Solving for \(x\), we get:

\((x+2)^2 = k^2\).

\(x+2 = \pm k\).

Thus, \(x = -2 + k\) or \(x = -2 - k\).

Next, we find the second derivative to determine the nature of the stationary points:

\(\frac{d^2y}{dx^2} = 2k^2(x+2)^{-3}\).

Substitute \(x = -2 + k\) into \(\frac{d^2y}{dx^2}\):

\(\frac{d^2y}{dx^2} = \frac{2}{k}\), which is positive, indicating a minimum.

Substitute \(x = -2 - k\) into \(\frac{d^2y}{dx^2}\):

\(\frac{d^2y}{dx^2} = \frac{-2}{k}\), which is negative, indicating a maximum.

To find the gradient of the curve, we need to differentiate \(y = \frac{2}{\sqrt{5x - 6}}\) with respect to \(x\).

First, rewrite the equation as \(y = 2(5x - 6)^{-\frac{1}{2}}\).

Using the chain rule, the derivative \(\frac{dy}{dx}\) is:

\(\frac{dy}{dx} = 2 \times -\frac{1}{2} \times (5x - 6)^{-\frac{3}{2}} \times 5\).

Simplifying, \(\frac{dy}{dx} = -\frac{5}{(5x - 6)^{\frac{3}{2}}}\).

Substitute \(x = 2\) into the derivative:

\(\frac{dy}{dx} = -\frac{5}{(5(2) - 6)^{\frac{3}{2}}} = -\frac{5}{(10 - 6)^{\frac{3}{2}}} = -\frac{5}{4^{\frac{3}{2}}}\).

Since \(4^{\frac{3}{2}} = 8\), the gradient is \(-\frac{5}{8}\).

To find the stationary point, we first differentiate the equation \(y = ax^{\frac{1}{2}} - 2x\) with respect to \(x\):

\(\frac{dy}{dx} = \frac{1}{2}ax^{-\frac{1}{2}} - 2\).

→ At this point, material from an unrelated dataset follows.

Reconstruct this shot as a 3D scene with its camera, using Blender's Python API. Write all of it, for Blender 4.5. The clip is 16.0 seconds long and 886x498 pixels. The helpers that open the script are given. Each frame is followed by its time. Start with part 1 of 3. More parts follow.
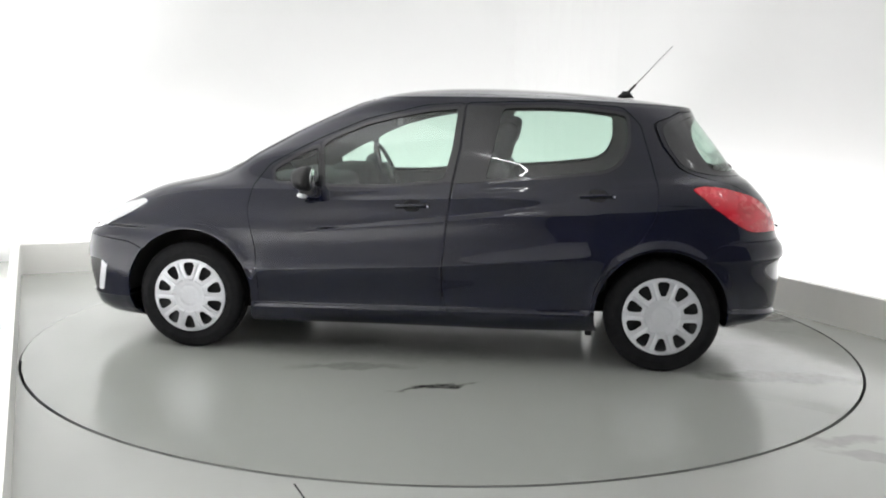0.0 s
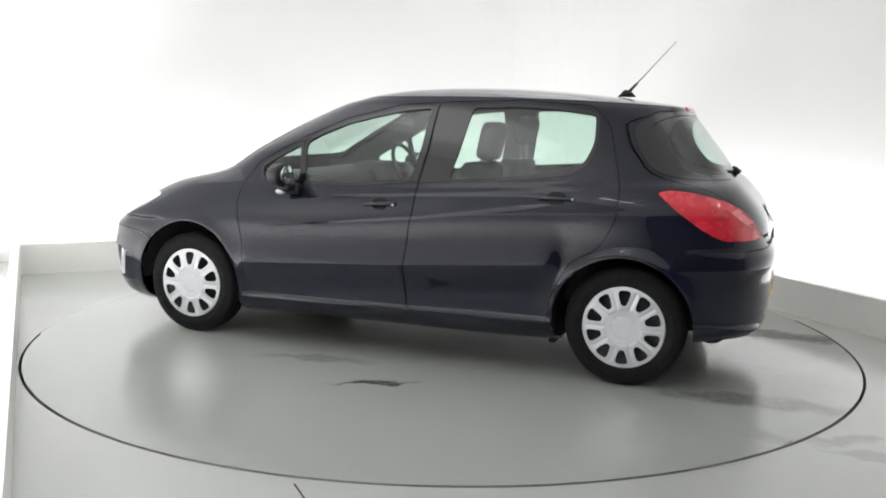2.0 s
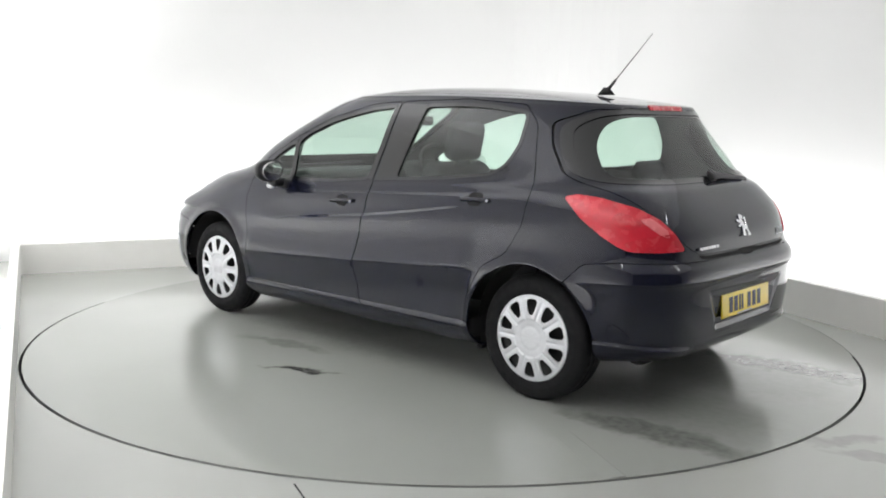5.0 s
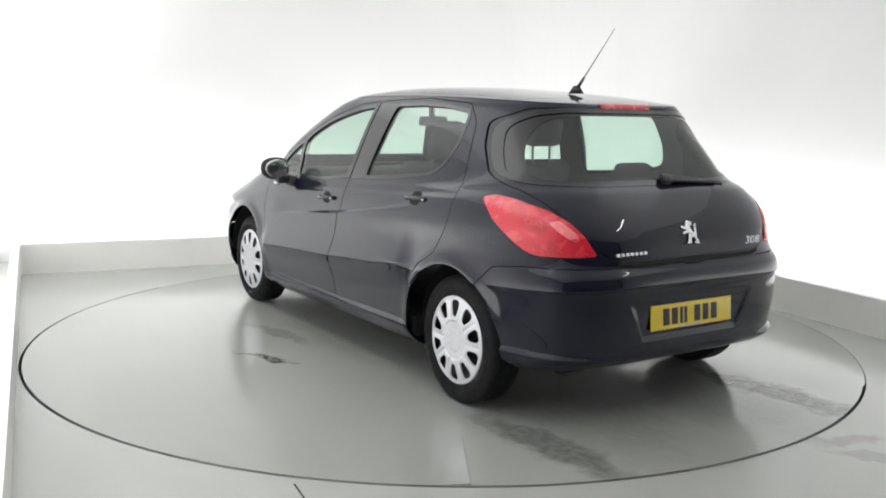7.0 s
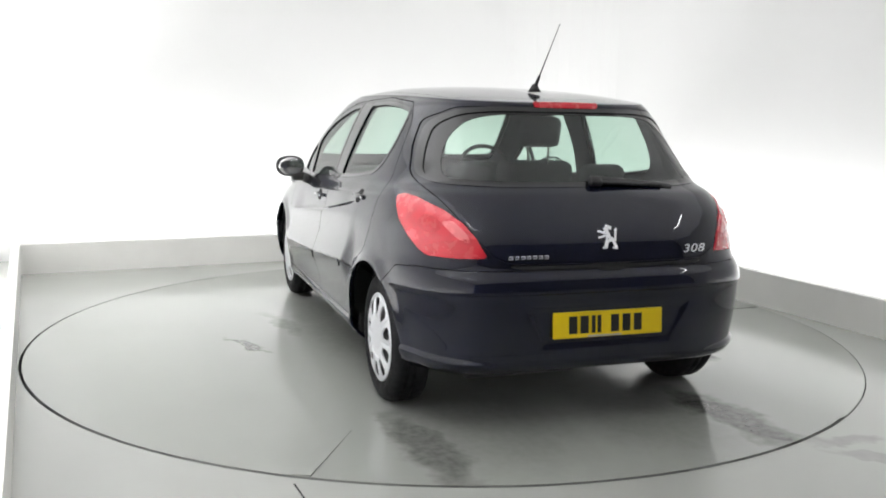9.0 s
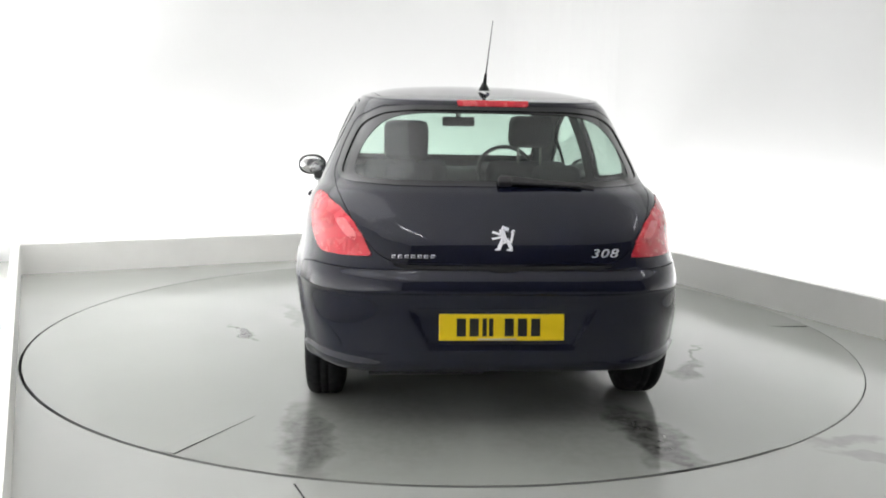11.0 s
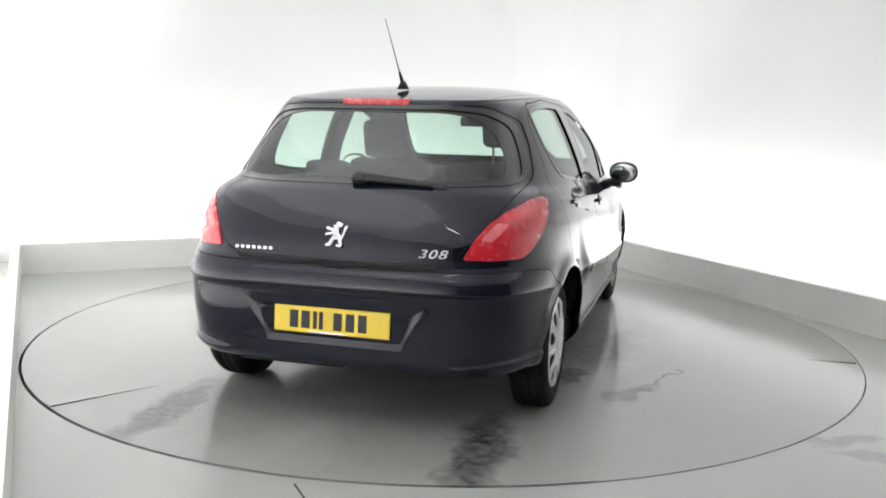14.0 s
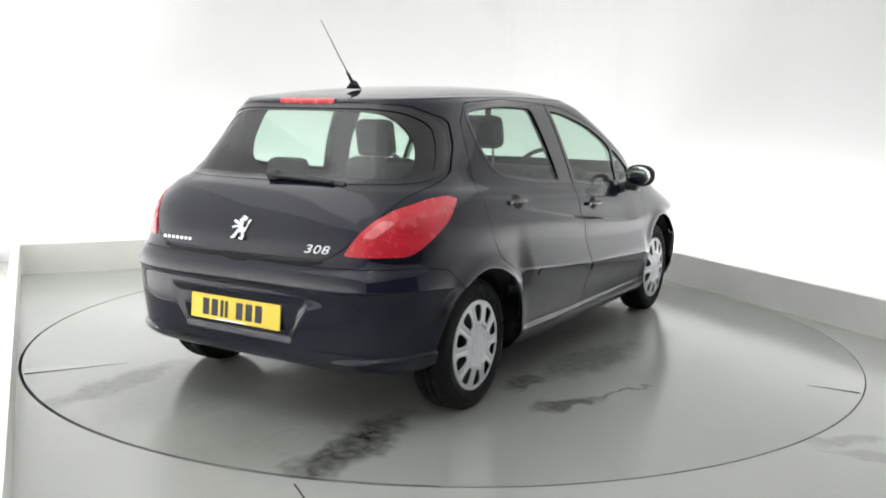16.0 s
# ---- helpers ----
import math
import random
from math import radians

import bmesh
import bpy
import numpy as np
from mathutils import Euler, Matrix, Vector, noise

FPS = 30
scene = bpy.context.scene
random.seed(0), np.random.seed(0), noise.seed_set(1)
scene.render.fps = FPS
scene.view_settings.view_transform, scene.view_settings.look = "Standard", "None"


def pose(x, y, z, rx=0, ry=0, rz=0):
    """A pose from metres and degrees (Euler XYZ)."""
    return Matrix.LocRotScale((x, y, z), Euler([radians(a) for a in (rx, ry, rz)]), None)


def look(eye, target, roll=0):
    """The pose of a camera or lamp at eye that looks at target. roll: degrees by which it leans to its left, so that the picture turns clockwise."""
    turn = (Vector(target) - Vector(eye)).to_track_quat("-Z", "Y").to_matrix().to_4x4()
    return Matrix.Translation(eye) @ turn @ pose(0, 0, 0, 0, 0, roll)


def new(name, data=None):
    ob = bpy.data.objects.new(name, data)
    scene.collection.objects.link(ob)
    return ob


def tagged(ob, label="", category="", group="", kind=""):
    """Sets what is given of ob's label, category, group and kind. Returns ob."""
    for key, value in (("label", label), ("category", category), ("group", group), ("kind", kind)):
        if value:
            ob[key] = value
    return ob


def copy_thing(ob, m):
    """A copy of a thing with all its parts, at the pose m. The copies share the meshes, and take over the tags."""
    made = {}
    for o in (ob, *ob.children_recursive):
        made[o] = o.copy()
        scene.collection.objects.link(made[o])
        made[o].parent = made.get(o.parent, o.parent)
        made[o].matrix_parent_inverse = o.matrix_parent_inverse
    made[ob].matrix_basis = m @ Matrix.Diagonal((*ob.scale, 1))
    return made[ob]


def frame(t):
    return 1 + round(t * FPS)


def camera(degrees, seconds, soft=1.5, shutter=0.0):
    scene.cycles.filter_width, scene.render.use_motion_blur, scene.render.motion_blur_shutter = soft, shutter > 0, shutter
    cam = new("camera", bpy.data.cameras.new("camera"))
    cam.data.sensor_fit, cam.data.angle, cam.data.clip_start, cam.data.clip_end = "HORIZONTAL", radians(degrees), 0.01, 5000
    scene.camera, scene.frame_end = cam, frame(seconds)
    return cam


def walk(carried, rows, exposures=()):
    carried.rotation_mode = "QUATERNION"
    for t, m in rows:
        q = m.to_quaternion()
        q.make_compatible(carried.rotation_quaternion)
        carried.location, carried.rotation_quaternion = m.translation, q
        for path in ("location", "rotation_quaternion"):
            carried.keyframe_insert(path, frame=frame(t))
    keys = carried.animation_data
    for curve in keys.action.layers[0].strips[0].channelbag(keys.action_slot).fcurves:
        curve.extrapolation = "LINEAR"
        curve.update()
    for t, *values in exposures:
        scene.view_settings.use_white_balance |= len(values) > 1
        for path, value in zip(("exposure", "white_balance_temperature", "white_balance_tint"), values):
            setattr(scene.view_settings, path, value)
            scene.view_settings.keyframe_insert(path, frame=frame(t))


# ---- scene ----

# camera: it stands still on a tripod beside the left-hand wall
EYE = Vector((0.0, -5.469, 1.336))
PAN, TILT, LEAN = radians(-0.092), radians(-8.634), 1.104
AIM = EYE + Vector((math.sin(PAN) * math.cos(TILT), math.cos(PAN) * math.cos(TILT), math.sin(TILT)))
cam = camera(53.08, 16.0, soft=1.9)
walk(cam, [(0, look(EYE, AIM, LEAN)), (16, look(EYE, AIM, LEAN))])

# ---- room plan: p runs along the rear wall, q away from it ----
TURN = radians(25.0)
P_LEFT, P_RIGHT, Q_BACK, Q_NEAR = -2.43, 2.46, 2.79, -6.0
SETBACK, PLINTH_H, CEIL_H, RADIUS = 0.78, 0.245, 3.1, 2.418


def room(p, q, z=0.0):
    return Vector((p * math.cos(TURN) - q * math.sin(TURN), p * math.sin(TURN) + q * math.cos(TURN), z))


# ---- light: ceiling panels, and tubes hidden in the trough behind the plinth ----
world = bpy.data.worlds.new("world")
scene.world = world
world.use_nodes = True
world.node_tree.nodes["Background"].inputs[0].default_value = (0.9, 0.95, 1.0, 1)
world.node_tree.nodes["Background"].inputs[1].default_value = 0.05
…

At a stationary point, \(\frac{dy}{dx} = 0\). Substituting \(x = 9\) into the derivative:

\(0 = \frac{1}{2}a(9)^{-\frac{1}{2}} - 2\).

This simplifies to:

\(0 = \frac{a}{6} - 2\).

Solving for \(a\):

\(\frac{a}{6} = 2\)

\(a = 12\).

Now, substitute \(a = 12\) back into the original equation to find the \(y\)-coordinate of \(P\):

\(y = 12 \times 9^{\frac{1}{2}} - 2 \times 9\).

\(y = 12 \times 3 - 18\).

\(y = 36 - 18\).

\(y = 18\).

We start with the equations:

1. \(u = x^2 y\) 2. \(y + 3x = 9\)

Express \(y\) in terms of \(x\):

\(y = 9 - 3x\)

Substitute \(y\) into the equation for \(u\):

\(u = x^2 (9 - 3x) = 9x^2 - 3x^3\)

Differentiate \(u\) with respect to \(x\):

\(\frac{du}{dx} = 18x - 9x^2\)

Set \(\frac{du}{dx} = 0\) to find the stationary points:

\(18x - 9x^2 = 0\)

\(9x(2 - x) = 0\)

\(x = 0\) or \(x = 2\)

Since \(x\) cannot be zero (as \(x\) is non-zero), we have \(x = 2\).

Substitute \(x = 2\) back into \(y = 9 - 3x\):

\(y = 9 - 3(2) = 3\)

Calculate \(u\):

\(u = (2)^2 (3) = 12\)

To determine if this is a maximum or minimum, find the second derivative:

\(\frac{d^2u}{dx^2} = 18 - 18x\)

Evaluate at \(x = 2\):

\(\frac{d^2u}{dx^2} = 18 - 18(2) = -18\)

Since \(\frac{d^2u}{dx^2} < 0\), the stationary point is a maximum.

(i) Substitute \(u = x^{\frac{1}{2}}\), then \(f'(x) = 3u + \frac{3}{u} - 10 = 0\).

Multiply through by \(u\): \(3u^2 - 10u + 3 = 0\).

Factorize: \((3u - 1)(u - 3) = 0\).

So, \(u = \frac{1}{3}\) or \(u = 3\).

Since \(u = x^{\frac{1}{2}}\), \(x = \left(\frac{1}{3}\right)^2 = \frac{1}{9}\) or \(x = 3^2 = 9\).

(ii) Differentiate \(f'(x)\) to find \(f''(x) = \frac{3}{2}x^{-\frac{1}{2}} - \frac{3}{2}x^{-\frac{3}{2}}\).

At \(x = \frac{1}{9}\), \(f''(x) = \frac{3}{2}(3) - \frac{3}{2}(27) = -36 < 0\), indicating a maximum.

At \(x = 9\), \(f''(x) = \frac{3}{2} \times \frac{1}{3} - \frac{3}{2} \times \frac{1}{27} = \frac{4}{9} > 0\), indicating a minimum.